Status update and hello.

by Darkknight757 15 Replies latest jw experiences

  • Doubting Bro
    Doubting Bro

    Darknight,

    So sorry for you and your wife's losses. It's always struck me as crazy that you have to get permission to resign a volunteer position but such is life inside the WTS.

    I think going to grief counseling is a wise move. Please keep us updated.

  • punkofnice
    punkofnice

    Hello, DK. I'm so sorry for the stuff you're going through. I would imagine you would be depressed with what you've been through too.

    I don't know a way around that stuff, really. I'm the worst person to ask. What I do remember is, Churchill was quoted as saying: "If you're going through hell, keep going."

  • Giordano
    Giordano

    This organization makes you feel as though you do not have ownership over your own soul.

    This is true. It is why everyone marches in the same direction even if you are ordered to march off a cliff.

    The WTBTS is consistently reckless with the health,welfare and education of their followers and has been that way from day one.

  • Darkknight757
    Darkknight757

    I appreciate all the kind thoughts.

    The organization would like us to forget those that we lose and just move on. Like brandnew said, they try to dictate our grief. Everyone is different and I personally think it's unhealthy to hide those feelings. That's why I love the grief support meetings. People of all backgrounds who come together to support each other. Many will tell us our babies are in heaven but I just don't find that comforting, but I also don't see a problem believing that if it helps a person to heal. That's a personal matter.

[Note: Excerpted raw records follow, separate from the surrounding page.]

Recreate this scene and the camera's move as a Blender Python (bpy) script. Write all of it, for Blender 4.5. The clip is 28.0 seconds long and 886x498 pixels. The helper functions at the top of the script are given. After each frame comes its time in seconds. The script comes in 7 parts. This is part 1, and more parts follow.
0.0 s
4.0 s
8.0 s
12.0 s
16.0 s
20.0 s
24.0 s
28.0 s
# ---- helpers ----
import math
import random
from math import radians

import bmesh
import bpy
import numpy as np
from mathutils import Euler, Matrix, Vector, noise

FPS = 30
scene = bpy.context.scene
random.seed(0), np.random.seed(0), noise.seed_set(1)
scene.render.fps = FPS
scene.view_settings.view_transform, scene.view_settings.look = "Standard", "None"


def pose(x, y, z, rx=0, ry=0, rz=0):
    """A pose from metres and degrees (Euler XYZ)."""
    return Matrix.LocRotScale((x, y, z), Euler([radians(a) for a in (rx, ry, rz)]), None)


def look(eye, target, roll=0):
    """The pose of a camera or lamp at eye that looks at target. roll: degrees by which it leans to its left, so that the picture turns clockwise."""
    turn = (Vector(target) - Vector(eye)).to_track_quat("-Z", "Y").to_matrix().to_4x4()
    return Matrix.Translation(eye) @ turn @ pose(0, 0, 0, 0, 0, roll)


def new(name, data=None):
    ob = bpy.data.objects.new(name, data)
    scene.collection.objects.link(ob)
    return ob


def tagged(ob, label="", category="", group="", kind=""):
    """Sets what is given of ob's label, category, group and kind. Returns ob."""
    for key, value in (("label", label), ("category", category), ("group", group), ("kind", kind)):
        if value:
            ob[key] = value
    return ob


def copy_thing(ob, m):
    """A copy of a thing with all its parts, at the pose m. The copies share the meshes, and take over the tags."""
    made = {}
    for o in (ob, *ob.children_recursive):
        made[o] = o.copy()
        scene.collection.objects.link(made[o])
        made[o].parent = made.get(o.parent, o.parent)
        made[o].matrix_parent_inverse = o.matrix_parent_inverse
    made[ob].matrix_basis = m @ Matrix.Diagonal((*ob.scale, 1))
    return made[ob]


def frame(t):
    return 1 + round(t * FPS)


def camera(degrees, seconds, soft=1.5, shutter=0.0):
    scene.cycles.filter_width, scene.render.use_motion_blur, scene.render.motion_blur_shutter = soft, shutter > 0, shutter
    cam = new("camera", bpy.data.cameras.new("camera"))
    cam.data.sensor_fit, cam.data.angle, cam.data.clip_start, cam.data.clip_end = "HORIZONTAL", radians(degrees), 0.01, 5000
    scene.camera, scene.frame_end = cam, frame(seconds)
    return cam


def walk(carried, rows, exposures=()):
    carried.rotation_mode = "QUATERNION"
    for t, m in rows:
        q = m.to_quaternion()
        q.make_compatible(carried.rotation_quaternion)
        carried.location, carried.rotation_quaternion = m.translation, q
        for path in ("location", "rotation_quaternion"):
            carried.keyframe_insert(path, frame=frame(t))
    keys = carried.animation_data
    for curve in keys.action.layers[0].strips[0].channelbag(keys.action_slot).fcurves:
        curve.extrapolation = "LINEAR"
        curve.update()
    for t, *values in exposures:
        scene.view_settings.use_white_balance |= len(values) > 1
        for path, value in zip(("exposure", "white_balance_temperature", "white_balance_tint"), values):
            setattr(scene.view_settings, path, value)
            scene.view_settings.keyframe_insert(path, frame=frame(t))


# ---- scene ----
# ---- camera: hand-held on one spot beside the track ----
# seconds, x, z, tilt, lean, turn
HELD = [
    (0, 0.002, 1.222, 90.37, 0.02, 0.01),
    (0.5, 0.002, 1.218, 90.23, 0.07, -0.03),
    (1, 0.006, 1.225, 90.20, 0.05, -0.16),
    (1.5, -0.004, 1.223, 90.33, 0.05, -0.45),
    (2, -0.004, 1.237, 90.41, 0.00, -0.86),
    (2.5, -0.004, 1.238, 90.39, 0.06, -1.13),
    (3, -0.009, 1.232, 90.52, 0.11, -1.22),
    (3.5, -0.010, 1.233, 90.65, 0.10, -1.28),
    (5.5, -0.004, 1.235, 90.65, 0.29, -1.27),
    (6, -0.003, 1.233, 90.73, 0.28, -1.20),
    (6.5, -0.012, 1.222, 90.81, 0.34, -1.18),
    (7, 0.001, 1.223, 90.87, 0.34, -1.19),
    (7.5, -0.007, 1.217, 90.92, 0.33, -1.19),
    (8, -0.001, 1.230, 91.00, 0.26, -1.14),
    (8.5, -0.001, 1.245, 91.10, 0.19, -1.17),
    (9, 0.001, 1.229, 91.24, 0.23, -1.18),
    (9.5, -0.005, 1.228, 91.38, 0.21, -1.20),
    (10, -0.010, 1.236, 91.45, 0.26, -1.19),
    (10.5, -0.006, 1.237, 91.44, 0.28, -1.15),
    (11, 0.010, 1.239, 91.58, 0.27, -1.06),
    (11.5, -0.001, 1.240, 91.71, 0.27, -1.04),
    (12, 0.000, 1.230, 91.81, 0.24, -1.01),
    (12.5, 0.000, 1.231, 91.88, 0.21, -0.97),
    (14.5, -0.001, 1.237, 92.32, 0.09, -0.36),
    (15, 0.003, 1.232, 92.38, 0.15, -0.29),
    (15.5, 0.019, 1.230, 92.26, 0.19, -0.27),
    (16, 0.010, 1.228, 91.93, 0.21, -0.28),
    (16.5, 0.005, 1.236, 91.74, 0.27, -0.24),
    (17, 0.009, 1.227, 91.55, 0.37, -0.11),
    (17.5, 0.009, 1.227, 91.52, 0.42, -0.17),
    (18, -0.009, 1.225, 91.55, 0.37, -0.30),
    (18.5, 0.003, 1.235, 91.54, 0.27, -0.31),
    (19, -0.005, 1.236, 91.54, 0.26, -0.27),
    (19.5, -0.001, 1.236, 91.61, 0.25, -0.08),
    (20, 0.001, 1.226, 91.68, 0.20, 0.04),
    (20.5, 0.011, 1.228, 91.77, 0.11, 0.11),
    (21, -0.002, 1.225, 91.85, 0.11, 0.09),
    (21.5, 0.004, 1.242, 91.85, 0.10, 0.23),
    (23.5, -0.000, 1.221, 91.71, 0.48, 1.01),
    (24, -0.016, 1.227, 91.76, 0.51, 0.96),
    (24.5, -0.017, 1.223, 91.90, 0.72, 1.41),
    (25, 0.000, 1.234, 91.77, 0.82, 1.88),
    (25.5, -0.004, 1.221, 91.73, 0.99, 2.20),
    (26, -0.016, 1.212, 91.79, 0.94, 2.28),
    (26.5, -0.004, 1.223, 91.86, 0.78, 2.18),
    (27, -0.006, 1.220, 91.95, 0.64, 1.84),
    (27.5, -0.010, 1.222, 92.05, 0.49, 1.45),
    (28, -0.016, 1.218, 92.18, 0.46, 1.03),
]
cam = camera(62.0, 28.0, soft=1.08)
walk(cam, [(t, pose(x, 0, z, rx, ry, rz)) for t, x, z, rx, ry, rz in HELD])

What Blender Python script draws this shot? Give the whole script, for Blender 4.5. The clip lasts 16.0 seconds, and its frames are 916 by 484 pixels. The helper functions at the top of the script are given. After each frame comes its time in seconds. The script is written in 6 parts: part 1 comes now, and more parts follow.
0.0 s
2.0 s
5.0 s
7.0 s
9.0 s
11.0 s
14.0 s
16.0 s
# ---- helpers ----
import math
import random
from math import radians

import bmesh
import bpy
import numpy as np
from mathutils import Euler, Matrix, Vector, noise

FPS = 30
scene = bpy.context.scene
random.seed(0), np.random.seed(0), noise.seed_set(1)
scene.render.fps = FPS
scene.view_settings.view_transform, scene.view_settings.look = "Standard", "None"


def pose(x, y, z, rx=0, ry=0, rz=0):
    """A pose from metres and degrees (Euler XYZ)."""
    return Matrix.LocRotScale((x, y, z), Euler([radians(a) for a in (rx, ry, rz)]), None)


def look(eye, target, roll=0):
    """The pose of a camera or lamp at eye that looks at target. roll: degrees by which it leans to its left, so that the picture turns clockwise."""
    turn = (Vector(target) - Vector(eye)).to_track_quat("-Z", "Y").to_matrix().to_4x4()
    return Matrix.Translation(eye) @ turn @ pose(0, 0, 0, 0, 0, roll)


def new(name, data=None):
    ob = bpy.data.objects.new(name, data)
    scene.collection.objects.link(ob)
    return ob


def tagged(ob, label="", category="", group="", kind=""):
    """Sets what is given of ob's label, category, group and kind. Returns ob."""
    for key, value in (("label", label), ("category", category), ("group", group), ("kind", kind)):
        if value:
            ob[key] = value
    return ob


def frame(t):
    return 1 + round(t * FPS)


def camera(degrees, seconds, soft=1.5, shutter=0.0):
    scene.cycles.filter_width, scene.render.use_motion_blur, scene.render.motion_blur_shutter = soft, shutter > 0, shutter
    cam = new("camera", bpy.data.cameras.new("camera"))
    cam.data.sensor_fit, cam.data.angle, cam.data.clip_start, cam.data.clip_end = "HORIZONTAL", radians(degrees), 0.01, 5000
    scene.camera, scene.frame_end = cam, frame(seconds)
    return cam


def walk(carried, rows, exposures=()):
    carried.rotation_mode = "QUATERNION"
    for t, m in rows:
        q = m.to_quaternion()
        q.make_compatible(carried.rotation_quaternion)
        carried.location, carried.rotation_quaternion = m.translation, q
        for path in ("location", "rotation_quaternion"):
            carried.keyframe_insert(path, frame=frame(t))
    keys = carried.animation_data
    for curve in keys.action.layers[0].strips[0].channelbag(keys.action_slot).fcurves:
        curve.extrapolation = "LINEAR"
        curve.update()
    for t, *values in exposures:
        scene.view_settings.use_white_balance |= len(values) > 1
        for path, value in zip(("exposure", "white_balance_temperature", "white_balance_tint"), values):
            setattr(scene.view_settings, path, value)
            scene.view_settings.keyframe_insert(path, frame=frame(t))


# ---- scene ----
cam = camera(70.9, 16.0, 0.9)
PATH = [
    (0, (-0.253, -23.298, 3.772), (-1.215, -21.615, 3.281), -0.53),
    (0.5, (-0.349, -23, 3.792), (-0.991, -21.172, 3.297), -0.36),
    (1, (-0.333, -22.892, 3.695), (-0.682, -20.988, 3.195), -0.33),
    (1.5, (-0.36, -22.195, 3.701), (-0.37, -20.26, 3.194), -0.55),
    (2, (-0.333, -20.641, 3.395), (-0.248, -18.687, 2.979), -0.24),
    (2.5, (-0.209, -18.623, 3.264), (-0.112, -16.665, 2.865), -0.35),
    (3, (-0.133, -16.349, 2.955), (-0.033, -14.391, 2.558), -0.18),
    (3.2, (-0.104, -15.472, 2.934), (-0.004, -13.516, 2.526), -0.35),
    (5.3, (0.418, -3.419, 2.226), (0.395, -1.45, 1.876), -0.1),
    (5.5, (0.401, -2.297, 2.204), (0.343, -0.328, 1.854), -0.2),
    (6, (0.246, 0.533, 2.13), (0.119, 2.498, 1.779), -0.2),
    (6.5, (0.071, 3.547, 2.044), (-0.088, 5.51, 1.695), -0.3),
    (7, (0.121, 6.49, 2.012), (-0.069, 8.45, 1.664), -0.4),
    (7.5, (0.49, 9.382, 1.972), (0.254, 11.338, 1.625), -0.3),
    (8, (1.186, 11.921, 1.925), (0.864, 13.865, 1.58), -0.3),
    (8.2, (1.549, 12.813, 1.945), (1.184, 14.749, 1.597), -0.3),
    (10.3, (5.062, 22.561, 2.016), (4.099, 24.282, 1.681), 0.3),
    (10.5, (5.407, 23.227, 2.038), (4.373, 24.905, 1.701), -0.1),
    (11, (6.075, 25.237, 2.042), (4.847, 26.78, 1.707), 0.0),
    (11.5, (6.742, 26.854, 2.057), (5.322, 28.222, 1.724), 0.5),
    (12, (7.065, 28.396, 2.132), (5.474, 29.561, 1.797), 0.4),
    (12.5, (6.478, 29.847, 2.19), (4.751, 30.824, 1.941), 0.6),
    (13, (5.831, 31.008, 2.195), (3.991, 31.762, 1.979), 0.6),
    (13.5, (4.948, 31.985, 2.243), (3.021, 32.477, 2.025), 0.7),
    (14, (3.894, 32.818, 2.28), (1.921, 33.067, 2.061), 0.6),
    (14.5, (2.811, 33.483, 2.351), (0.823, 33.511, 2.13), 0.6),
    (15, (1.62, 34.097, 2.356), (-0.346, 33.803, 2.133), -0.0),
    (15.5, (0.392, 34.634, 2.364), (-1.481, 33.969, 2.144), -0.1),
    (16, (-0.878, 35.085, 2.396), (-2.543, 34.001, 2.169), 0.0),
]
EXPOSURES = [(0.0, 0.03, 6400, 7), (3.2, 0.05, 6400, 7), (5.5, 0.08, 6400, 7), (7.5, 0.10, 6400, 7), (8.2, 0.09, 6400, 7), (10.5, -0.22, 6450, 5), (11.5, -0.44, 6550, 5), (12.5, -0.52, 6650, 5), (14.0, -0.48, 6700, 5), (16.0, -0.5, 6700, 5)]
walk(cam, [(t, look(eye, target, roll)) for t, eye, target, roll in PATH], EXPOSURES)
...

    Mrquik, you mentioned prayer. I haven't gotten to that yet on a personal level because I don't know what to say. Honestly I don't know how to pray to God at this point considering the witnesses do it all wrong. Using the name "Jehovah" isn't proper according to my current understanding. But I really have no interest at this time trying to build a relationship with someone who I am unsure exists.

    Daniel, sorry for your loss. I think it's hard for people to really understand pregnancy loss and stillbirth unless you experience it. People look at the wife and I like there is something mentally wrong with us. They often ask why we haven't gotten over it yet. 😕 I don't think it is something you just "get over."

  • tornapart
    tornapart
    So sorry for your loss Darknight. I've been through that myself too, many years ago and you're right, it's not something you ever 'get over'. The pain of losing a child is unlike any other kind of pain and the grieving process takes a long time. I suffered with depression two years later and was told it was 'delayed' grief as I'd seemed to cope quite well at the time, went on and had another child and then 'Bam!' it hit me like a brick. Other people can't fully understand unless they've been through it. Especially as they may never have even seen your child as a baby. I really hope you and your wife find some way of coping with your grief. My heart truly goes out to you both.
  • DesirousOfChange
    DesirousOfChange

    I cannot even begin to imagine what you are going through with the loss of two children. Parents are NEVER supposed to bury their children. I simply cannot find the words to express my sympathy for you.

    I often suffer bouts of depression and I think that the only thing that "keeps me going" are my children and the goals that I want to help them attain before I leave the scene. I awakened to TTATT at an age much too late in life to turn "my ship" around and work toward the kind of goals and accomplishments that I could have and should have and would have had if only the majority of my life had not been snatched away by chasing false promises/prophecies.

    I hope you and your wife find peace.